We talk a lot about nationalism. In the U.S. there is typically a movement among some to change the focus from external to internal. It’s nothing new. After all why should we worry about the woes of the world when we are constantly being blamed for causing the world problems? Shouldn’t we focus on fixing the problems in our own backyard before we start infringing our beliefs on others? How can we say what is right or wrong when there are so many wrongs right here at home?
This is all true. We do have issues here in the U.S. Our country spends the most money per capita (by 70%!) on healthcare and yet we rank 37th in the world for adequate healthcare according to the World Health Organization.
Educationally we rank 17th out of 40 developed countries with Finland and South Korea taking the top ranks. Asian countries dominate the top five spots. In literacy alone we rank only 24th.
Other rankings include being 33rd in internet download speeds and 17th in “happiness,” falling behind even Mexico.
We should be alarmed. Clearly we have many things we need to focus on. It makes sense that we should have a nationalist movement and want to fix the problems here. And that is not necessarily a bad thing.
Nationalism in itself can be a good thing, but nothing is absolute. In a world that is becoming increasingly smaller due to ease of access to international jobs and economies, internet access and finances, we can no longer turn our attention inward and expect all to be right with the world.
In the news lately is Russia and its annexing of Crimea. Russia’s president Putin is probably one of the top corrupt politicians in the world, but he knows how to use the nationalist movement to his favor. Clearly, all the sanctions that have been imposed have had little impact and his reputation has only grown as he defies the rest of the world.
In North Korea, a young dictator kills his uncle, starves his people and has become so self absorbed that when the United Nations (made up of several countries) accuses him of crimes against humanity his defense is to point the finger at the U.S. and say, well, they’re bad, too. It reminds me of two siblings blaming each other for the same offense.
In reality, we need to stop this idea of individual countries and nationalism. Don’t get me wrong, you should feel proud of your country and where you come from and want to make the best of where you live. But in reality all nationalism does is separate you from every one else. We are a global economy; our world is increasingly open and growing smaller by the minute.
Young girls are being kidnapped from schools by extremists and sold into marriage. Poor countries with gangs of violence who view crime as a means to an end and families who sell their girls virginity to put food on the table are just some of the ills of the world.
At what point do we realize that instead of being nationalists we need to be “worldists?”
When do we stop starving our people, or selling our children or imprisoning those for having a different way of life or a different viewpoint? When do we start feeding the hungry, providing the same healthcare to both the rich and the poor and provide an education to every man, woman and child who wants it?

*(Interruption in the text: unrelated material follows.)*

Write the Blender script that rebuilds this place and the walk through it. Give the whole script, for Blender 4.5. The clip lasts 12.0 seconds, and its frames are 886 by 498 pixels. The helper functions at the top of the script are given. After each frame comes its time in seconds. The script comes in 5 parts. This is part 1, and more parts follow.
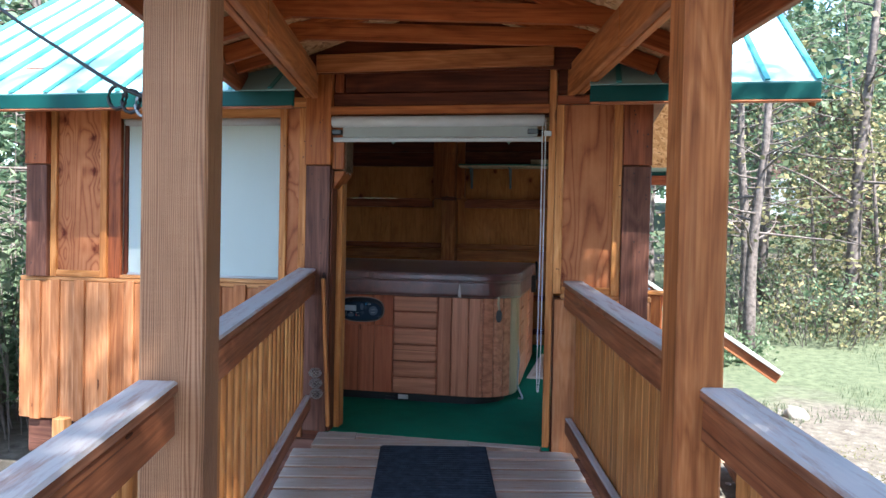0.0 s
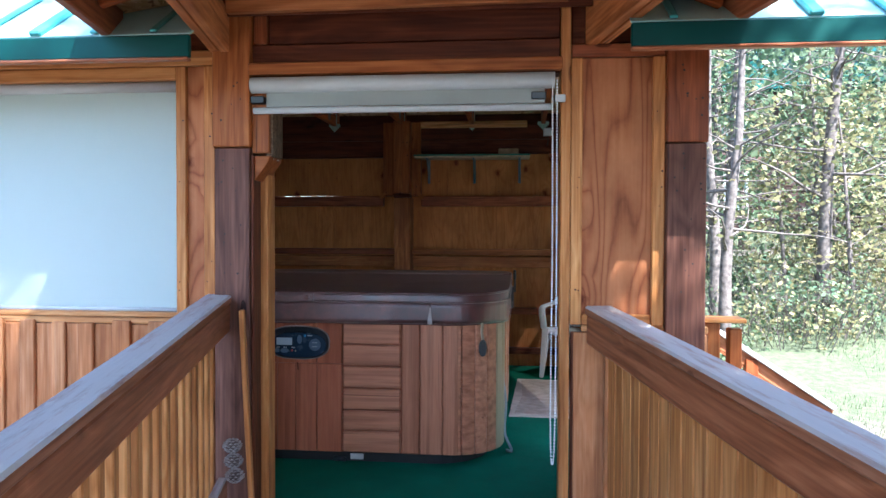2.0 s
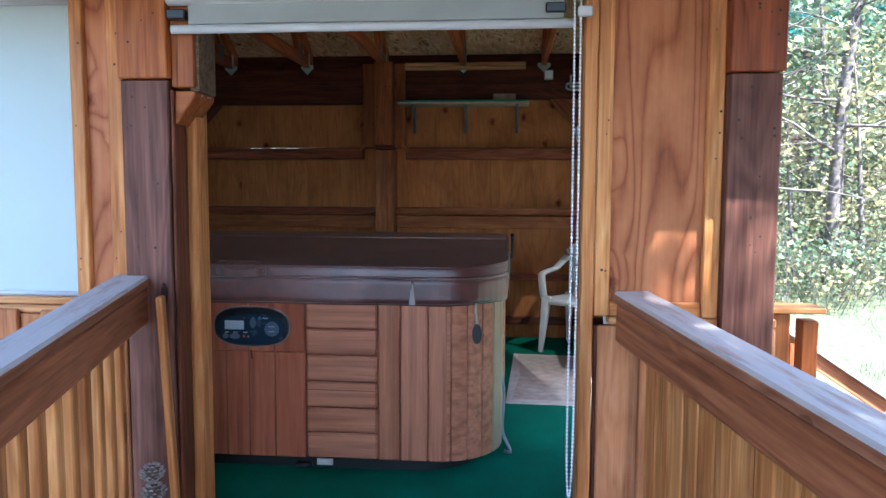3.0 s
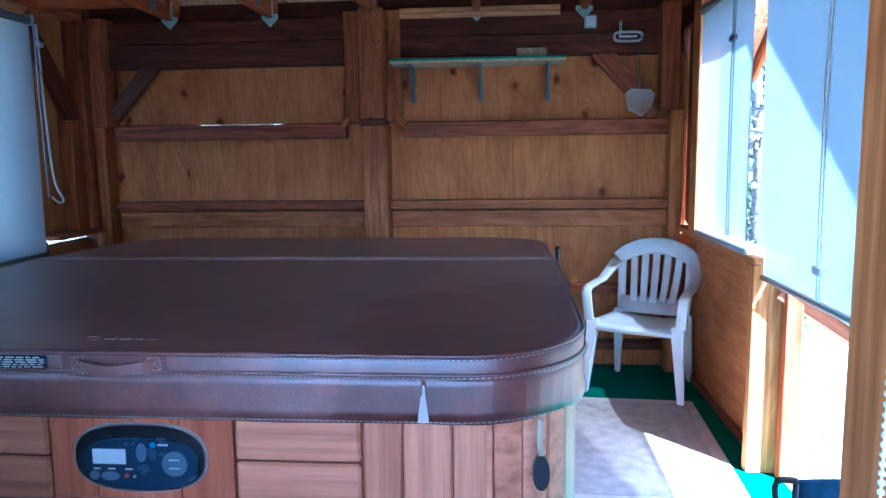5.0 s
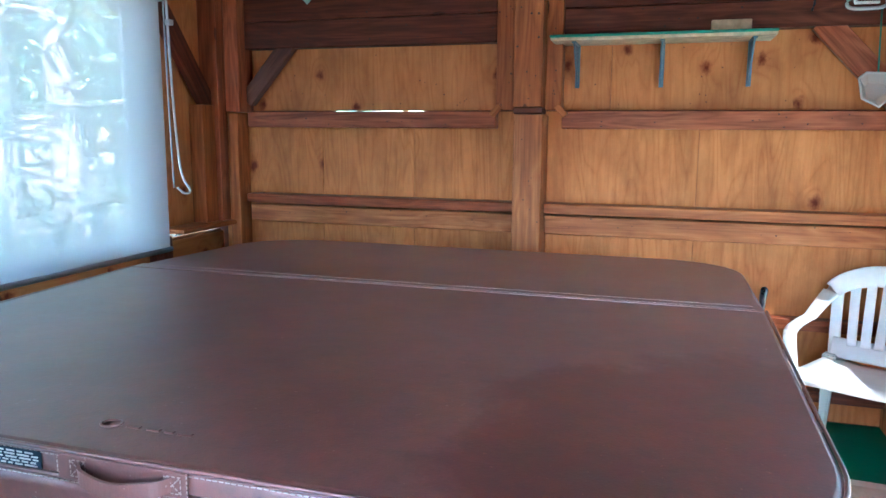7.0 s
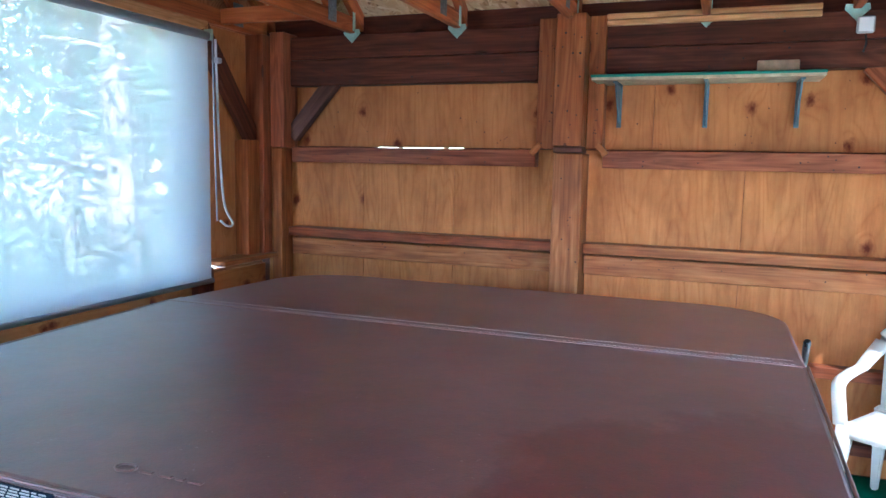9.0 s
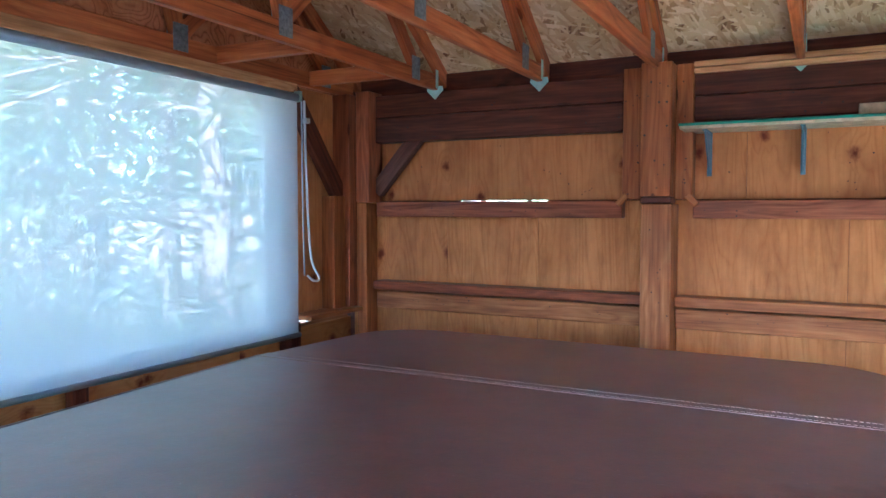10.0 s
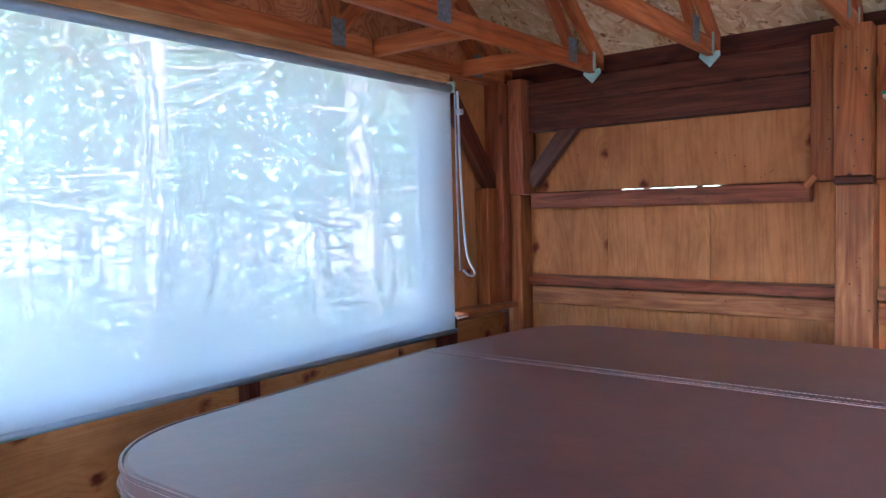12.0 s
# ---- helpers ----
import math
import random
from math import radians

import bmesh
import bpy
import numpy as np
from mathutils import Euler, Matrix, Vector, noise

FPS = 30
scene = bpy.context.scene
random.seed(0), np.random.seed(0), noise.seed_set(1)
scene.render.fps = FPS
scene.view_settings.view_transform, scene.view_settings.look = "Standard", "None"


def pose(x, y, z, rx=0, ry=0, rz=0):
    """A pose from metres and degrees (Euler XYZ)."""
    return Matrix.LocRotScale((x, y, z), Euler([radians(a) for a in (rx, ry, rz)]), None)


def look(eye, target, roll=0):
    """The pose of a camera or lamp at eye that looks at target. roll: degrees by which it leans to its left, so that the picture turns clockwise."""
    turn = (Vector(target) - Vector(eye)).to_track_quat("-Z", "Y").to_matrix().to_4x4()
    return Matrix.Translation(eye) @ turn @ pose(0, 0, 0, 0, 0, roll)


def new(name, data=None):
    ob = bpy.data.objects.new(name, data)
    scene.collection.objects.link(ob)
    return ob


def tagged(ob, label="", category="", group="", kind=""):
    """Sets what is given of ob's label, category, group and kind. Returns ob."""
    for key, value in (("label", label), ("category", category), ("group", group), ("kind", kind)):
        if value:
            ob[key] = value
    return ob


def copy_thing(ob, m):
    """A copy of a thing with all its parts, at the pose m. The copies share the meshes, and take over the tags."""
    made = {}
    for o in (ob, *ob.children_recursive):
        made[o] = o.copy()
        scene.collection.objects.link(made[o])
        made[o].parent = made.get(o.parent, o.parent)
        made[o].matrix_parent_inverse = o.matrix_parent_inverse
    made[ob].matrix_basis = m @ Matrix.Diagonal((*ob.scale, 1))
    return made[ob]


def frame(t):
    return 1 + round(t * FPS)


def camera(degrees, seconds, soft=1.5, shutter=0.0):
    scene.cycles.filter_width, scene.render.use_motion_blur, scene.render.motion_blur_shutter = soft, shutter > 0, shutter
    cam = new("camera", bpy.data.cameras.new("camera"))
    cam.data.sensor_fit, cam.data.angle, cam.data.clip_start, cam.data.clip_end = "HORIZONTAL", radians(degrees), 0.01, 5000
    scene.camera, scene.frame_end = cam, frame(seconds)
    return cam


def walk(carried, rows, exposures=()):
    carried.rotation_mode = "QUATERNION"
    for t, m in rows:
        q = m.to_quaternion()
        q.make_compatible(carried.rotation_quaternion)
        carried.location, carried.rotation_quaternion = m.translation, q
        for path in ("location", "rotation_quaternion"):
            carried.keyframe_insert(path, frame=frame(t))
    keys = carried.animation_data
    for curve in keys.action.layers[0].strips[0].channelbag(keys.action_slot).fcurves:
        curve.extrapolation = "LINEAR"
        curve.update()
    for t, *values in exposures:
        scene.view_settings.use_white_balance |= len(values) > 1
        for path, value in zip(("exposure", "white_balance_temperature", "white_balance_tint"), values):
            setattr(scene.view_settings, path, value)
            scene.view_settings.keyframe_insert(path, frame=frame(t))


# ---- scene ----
cam = camera(62.3, 12.0)
PATH = [
    (0, (0.246, 0.159, 1.23), (-0.125, 2.124, 1.188), 1.2),
    (0.5, (0.154, 0.401, 1.277), (-0.195, 2.36, 1.478), 0.8),
    (1, (0.105, 0.714, 1.253), (-0.225, 2.681, 1.403), 0.7),
    (1.5, (0.008, 1.053, 1.24), (-0.297, 3.028, 1.312), 0.5),
    (2, (-0.114, 1.394, 1.267), (-0.325, 3.382, 1.225), 0.2),
    (2.5, (-0.159, 1.787, 1.272), (-0.341, 3.775, 1.145), 0.1),
    (2.7, (-0.162, 1.927, 1.276), (-0.351, 3.913, 1.132), 0.3),
    (4.3, (-0.301, 3.132, 1.378), (-0.429, 5.113, 1.131), -0.4),
    (4.5, (-0.328, 3.274, 1.379), (-0.463, 5.253, 1.128), -0.4),
    (5, (-0.398, 3.596, 1.428), (-0.569, 5.572, 1.167), -0.7),
    (5.5, (-0.393, 3.878, 1.447), (-0.721, 5.834, 1.186), -0.7),
    (6, (-0.417, 4.109, 1.474), (-0.868, 6.037, 1.197), -0.4),
    (6.5, (-0.485, 4.271, 1.49), (-0.976, 6.188, 1.201), -0.2),
    (7, (-0.491, 4.312, 1.51), (-1.071, 6.2, 1.194), 0.4),
    (7.2, (-0.47, 4.32, 1.519), (-1.078, 6.196, 1.186), 0.7),
    (8.8, (-0.414, 4.365, 1.54), (-1.129, 6.207, 1.227), 1.3),
    (9, (-0.443, 4.355, 1.55), (-1.151, 6.211, 1.313), 1.1),
    (9.5, (-0.448, 4.37, 1.547), (-1.194, 6.221, 1.418), 0.9),
    (10, (-0.463, 4.389, 1.566), (-1.383, 6.162, 1.463), 0.1),
    (10.5, (-0.593, 4.338, 1.539), (-1.662, 6.026, 1.456), -0.8),
    (11, (-0.65, 4.342, 1.527), (-1.846, 5.943, 1.453), -1.4),
    (11.5, (-0.67, 4.388, 1.529), (-1.945, 5.927, 1.448), -1.3),
    (12, (-0.662, 4.449, 1.526), (-1.887, 6.027, 1.424), -1.4),
]
LIGHT = [(0.0, 2.25, 6000, 8), (0.5, 2.25, 5700, 7), (1.5, 2.75, 5600, 8), (2.5, 2.8, 5600, 8), (4.5, 4.2, 4250, 5), (5.0, 4.3, 4150, 7), (5.5, 4.55, 4500, 6), (6.5, 5.45, 5000, 4), (7.2, 5.55, 5000, 4), (9.0, 5.55, 4900, 6), (10.0, 5.35, 4850, 8), (11.0, 5.38, 4900, 12), (12.0, 5.38, 4980, 16)]
walk(cam, [(t, look(eye, target, roll)) for t, eye, target, roll in PATH], LIGHT)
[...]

It’s not rocket science people. But it’s not easy, either. Things like pride and religious beliefs often stand in the way of growth. There are many different types of governments and belief systems and none are perfect, but all offer something positive.
First we need to accept that no one, no one, is perfect. Then we need to find the best there is regardless of where it is. Does Asia provide the best educational programs for young children? Why? What is their focus? How do they do it? How can we incorporate that philosophy in other countries?
Is Denmark really one of the happiest places to live? What does it have that other places don’t? It’s cold in Denmark. Winters are long. Shouldn’t France, Italy or Spain be in the top spot? (In my opinion the countries with the best climate, food and wine.) What can the rest of the world learn about this benchmark?
What is fair in a world economy? Many countries have cheap labor. What if the world had a minimum wage? Every nook and cranny of this world offers something to someone. In some places it’s natural resources in others its perfect climate. What if businesses had equal access to everything? Would that bring prices down?
As human beings we have so much potential, but we are traditionally all brought down by are own greed and desire for glory. Selfishness is our undoing.
We may all want to walk away from the problems of the world. It’s tiring. How do you fight extremism? Ignorance? Hatred? These aren’t things you can shoot with a gun or convince with rational talk. They are thoughts, ideas, wrong ones maybe, but abstract.
What if we all worked together to stamp out extremism and ignorance and illiteracy? What if we gave an honest wage to an honest worker? What if there were no clients in the sex slave trade no buyers of drugs?
I don’t pretend to have all the answers, just a lot of questions. What I do know is turning inward and turning our backs to the world won’t solve the problems. It’s the easy way out and there are times when I, too, just want to close out the rest of the world. But those problems will continue to grow and become worse until we will have no option but to fight them with all our might. We need only to look at WWII to understand that.
What I do know is that there is a lot of responsibility on the shoulders of the world leaders and they need stand up to the task and make the hard choices for the good of the people. If they don’t then they send a message that you can be a bully against humanity and no one will stop you. You can rape, pillage and murder and everyone else will just turn a blind eye and say they are nationalists concerned with only what happens within their own borders until they finally realize that all those crimes ARE happening in their own borders, they’ve just been too blind to see it.